It was seven years since the beginning of the Mexican Revolution, on Feb. 5, 1917, when President Venustiano Carranza announced Mexico's new constitution. The document was formally called the Constitucion Politica de los Estados Unidos de Mexicanos. It was intended to restore land to native Americans, preserve the separation of church and state, and reform the country's economy and education system.

Constitution Initially Included Women's Rights Clause

The Mexican constitution of 1917 was ratified by members of a constitutional convention, who were publicly elected. The document, which was seen as progressive for its time, attempted to syncretize public demand for land ownership reform with important precepts of societal theory. Interestingly, the constitution is often referred to as the most liberal political document of the 20th century because it included progressive clauses covering land reform, women's rights (which were later removed), and a complicated labor code. Nevertheless, it was not an immediate succes.
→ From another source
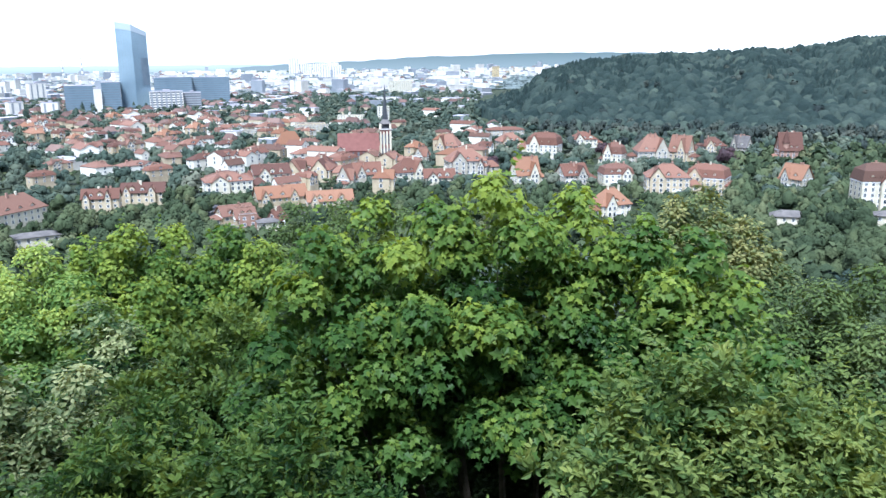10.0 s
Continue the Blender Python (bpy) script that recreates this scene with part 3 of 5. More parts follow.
near_tree("linden_tree", "linden", "light green linden tree with rounded crown",
          [(-13.3, -12.1, 16, 1.2), (-10.0, -11.5, 17, 1.3), (-6.3, -12.3, 16, 1.2), (-15.4, -13.4, 15, 1), (-8.8, -14.4, 15, 1.3), (-12.2, -15.2, 14.5, 1.2), (-4.3, -14.5, 15, 1.2)])
near_tree("hornbeam_tree", "hornbeam", "dark layered hornbeam in front of the cathedral park",
          [(-23.3, -8.5, 20, 1.5), (-19.3, -8.6, 20, 1.5), (-25.8, -10.9, 18, 1.5), (-21.5, -11.1, 18, 1.6), (-17.4, -11.1, 19, 1.3), (-15.4, -12.4, 19, 1.2), (-19.6, -14.0, 16, 1.4)])
# the darker maple leaf carries this tree's shade in its colour
near_tree("maple_tree", "maple2", "deep green maple standing in the shade",
          [(-32.8, -8.0, 16, 1.3), (-35.2, -10.3, 15, 1.4), (-31.3, -11.8, 15, 1.5), (-28.4, -13.3, 14, 1.3), (-33.2, -15.1, 13, 1.4), (-29.6, -17.1, 12, 1.2)])
near_tree("hornbeam_tree", "hornbeam", "tall dark hornbeam with bright upper twigs",
          [(-43.1, -2.3, 9, 1), (-41.7, -5.5, 9, 1), (-40.1, -8.0, 9.5, 1.1), (-37.5, -8.9, 10, 1.1), (-41.9, -11.3, 9, 1.2), (-37.3, -12.6, 9.5, 1.2), (-40.8, -15.8, 8.5, 1.1), (-35.5, -15.9, 9.5, 1.1), (-44.6, -8.4, 8.5, 1.2), (-45.2, -16.4, 7.5, 1.1), (-38.5, -19.1, 7.6, 1)])
near_tree("whitebeam_tree", "pale", "pale-tipped hornbeam with twiggy upright crown",
          [(56.1, -11.9, 14, 1.1), (59.3, -12.8, 14, 1.1), (54.5, -15.4, 13, 1.2), (60.1, -16.3, 13, 1.1), (57.2, -19.8, 12, 1.3), (53.6, -20.4, 11, 1.1), (60.9, -20.7, 11, 1)])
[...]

The reforms offered by the constitution did not become a political reality until decades later.

The original Constitucion Politica de los Estados Unidos de Mexicanos translated from Spanish into English can be read in its entirety for those who want to learn more about the topic.

Killing of President Delayed Implementation

A major setback to the full implementation of the constitutional rights afforded by Mexico's 1917 constitution happened in 1920, when President Venustiano Carranza was deposed and later killed. In fact, it was not until the end of World War II that Mexico began to experience some semblance of political stability. Miguel Alemán Valdés was elected president of Mexico in 1946, after the war had stoked the flame of industrialism in Mexico. During Valdés' presidency, industrial manufacturing became the pillar of a more stable Mexican economy, and he became the first in a long line of popularly elected presidents.